(Rows from a dataset of clips and code)
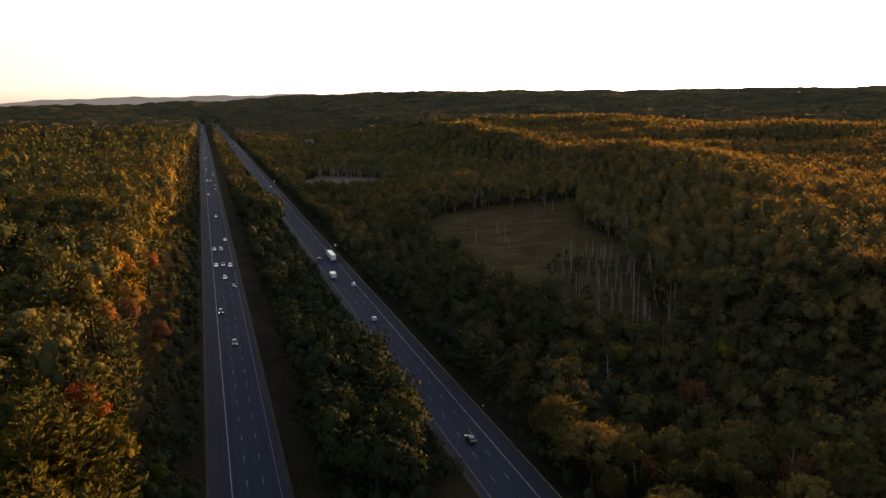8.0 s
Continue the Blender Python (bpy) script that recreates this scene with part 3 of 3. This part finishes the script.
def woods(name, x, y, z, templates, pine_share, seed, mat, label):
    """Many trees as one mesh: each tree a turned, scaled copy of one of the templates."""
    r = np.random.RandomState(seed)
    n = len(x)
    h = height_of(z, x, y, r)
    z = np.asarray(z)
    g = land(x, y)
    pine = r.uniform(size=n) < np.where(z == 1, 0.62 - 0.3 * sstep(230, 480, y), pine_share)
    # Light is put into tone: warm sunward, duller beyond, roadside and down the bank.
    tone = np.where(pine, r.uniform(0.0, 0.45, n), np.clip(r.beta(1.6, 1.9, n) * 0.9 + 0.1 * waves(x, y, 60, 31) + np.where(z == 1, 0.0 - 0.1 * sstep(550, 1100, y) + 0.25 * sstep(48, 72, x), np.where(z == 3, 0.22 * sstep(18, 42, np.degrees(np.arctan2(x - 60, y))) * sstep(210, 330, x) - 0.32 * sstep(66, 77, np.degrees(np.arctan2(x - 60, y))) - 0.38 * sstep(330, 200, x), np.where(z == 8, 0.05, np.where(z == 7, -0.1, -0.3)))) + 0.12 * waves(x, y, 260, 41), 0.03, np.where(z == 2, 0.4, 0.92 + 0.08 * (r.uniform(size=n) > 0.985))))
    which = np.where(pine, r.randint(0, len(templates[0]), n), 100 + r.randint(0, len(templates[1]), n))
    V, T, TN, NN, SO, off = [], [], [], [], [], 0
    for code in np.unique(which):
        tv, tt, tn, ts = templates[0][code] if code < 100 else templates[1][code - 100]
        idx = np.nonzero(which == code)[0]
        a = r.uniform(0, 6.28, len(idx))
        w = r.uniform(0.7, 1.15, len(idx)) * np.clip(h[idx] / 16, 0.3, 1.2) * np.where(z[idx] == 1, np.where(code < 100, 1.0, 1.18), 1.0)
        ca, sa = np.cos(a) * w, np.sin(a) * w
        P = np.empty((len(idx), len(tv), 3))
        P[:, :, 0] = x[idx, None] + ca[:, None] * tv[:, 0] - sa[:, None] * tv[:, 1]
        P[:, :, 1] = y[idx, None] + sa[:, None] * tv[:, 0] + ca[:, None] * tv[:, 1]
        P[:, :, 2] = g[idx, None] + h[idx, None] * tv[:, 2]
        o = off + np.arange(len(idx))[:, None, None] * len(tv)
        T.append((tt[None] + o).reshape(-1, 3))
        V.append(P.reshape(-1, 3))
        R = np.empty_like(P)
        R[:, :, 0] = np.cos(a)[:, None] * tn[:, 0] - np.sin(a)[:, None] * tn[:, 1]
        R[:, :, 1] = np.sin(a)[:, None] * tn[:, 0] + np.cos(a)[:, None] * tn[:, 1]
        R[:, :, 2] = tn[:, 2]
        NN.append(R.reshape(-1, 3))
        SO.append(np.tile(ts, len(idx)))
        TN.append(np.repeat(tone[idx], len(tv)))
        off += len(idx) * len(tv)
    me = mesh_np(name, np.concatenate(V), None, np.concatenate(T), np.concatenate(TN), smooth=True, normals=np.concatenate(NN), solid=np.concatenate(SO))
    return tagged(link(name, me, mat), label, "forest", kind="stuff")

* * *

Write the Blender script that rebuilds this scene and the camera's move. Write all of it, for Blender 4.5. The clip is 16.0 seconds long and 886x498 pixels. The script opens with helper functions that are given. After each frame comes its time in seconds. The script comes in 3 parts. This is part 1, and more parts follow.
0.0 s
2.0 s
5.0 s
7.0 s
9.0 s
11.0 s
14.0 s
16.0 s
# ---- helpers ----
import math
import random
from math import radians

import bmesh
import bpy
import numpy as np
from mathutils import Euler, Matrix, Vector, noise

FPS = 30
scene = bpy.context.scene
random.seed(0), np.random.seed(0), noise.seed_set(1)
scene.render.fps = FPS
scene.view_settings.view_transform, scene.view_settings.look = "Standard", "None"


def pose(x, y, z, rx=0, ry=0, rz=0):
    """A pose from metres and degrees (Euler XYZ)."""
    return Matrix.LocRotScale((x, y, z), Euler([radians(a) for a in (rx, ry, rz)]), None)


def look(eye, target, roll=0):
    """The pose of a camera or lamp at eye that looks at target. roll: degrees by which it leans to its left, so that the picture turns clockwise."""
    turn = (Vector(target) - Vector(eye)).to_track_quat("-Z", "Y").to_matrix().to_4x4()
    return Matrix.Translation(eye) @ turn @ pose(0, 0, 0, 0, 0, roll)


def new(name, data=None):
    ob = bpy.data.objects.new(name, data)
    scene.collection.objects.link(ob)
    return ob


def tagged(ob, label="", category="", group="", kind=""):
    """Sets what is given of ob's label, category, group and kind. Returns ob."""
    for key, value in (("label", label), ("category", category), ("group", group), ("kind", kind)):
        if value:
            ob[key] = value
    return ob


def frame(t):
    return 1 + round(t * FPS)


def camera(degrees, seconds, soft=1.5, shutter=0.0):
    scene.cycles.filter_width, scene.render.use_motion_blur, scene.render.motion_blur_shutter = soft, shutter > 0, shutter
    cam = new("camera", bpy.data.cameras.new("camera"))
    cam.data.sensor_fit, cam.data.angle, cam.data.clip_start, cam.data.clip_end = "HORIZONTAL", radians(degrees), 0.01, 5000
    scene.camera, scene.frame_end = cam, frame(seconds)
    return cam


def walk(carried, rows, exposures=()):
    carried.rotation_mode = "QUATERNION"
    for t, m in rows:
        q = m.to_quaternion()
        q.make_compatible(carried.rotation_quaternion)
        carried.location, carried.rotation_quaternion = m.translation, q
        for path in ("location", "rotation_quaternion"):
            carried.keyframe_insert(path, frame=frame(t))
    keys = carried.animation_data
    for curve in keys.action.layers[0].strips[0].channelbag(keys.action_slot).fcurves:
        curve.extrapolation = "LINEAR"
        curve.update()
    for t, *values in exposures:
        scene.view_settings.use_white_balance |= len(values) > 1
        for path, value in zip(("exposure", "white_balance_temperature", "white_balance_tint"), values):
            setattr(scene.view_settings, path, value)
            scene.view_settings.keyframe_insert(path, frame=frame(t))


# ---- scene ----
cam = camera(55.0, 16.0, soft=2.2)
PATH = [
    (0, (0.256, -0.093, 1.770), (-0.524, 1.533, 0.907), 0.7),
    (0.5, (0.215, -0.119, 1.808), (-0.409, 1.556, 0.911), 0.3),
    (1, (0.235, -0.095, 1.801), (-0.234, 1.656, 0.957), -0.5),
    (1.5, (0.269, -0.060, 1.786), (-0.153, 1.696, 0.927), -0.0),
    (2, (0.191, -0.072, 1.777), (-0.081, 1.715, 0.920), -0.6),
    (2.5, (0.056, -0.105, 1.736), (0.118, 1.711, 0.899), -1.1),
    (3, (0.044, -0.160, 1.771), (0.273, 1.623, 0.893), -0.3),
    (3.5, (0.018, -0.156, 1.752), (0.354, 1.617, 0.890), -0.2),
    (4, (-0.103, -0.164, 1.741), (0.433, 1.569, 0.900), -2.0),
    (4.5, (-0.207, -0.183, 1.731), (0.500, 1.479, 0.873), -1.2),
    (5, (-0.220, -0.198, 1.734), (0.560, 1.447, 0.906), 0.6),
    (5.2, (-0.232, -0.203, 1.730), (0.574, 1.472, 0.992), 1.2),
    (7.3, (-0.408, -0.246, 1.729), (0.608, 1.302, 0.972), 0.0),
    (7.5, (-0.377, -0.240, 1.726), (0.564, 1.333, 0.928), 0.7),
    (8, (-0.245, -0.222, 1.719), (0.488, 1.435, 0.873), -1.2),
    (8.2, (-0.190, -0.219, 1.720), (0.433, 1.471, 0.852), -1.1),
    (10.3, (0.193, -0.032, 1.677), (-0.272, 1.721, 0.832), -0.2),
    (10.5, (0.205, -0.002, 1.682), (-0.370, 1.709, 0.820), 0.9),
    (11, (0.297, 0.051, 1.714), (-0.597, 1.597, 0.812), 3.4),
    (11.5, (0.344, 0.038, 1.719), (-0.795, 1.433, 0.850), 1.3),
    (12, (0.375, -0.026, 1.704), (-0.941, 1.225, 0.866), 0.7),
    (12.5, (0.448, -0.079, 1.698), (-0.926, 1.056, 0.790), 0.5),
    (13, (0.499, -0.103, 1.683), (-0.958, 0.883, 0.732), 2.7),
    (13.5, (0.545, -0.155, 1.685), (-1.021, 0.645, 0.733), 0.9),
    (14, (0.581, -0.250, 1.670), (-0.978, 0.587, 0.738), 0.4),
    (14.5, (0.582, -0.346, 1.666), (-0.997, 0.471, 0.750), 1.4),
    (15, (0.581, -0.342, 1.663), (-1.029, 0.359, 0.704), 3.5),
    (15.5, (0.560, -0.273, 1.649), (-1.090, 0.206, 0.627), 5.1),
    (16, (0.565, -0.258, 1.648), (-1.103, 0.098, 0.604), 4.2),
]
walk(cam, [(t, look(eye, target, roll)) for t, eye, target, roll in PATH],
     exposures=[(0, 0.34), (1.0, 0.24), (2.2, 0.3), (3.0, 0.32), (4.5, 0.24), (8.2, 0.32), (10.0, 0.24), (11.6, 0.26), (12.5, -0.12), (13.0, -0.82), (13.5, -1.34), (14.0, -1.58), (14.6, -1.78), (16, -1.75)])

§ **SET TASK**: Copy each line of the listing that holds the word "script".

§ **TASK ANSWER**:
Continue the Blender Python (bpy) script that recreates this scene with part 3 of 3. This part finishes the script.
Write the Blender script that rebuilds this scene and the camera's move. Write all of it, for Blender 4.5. The clip is 16.0 seconds long and 886x498 pixels. The script opens with helper functions that are given. After each frame comes its time in seconds. The script comes in 3 parts. This is part 1, and more parts follow.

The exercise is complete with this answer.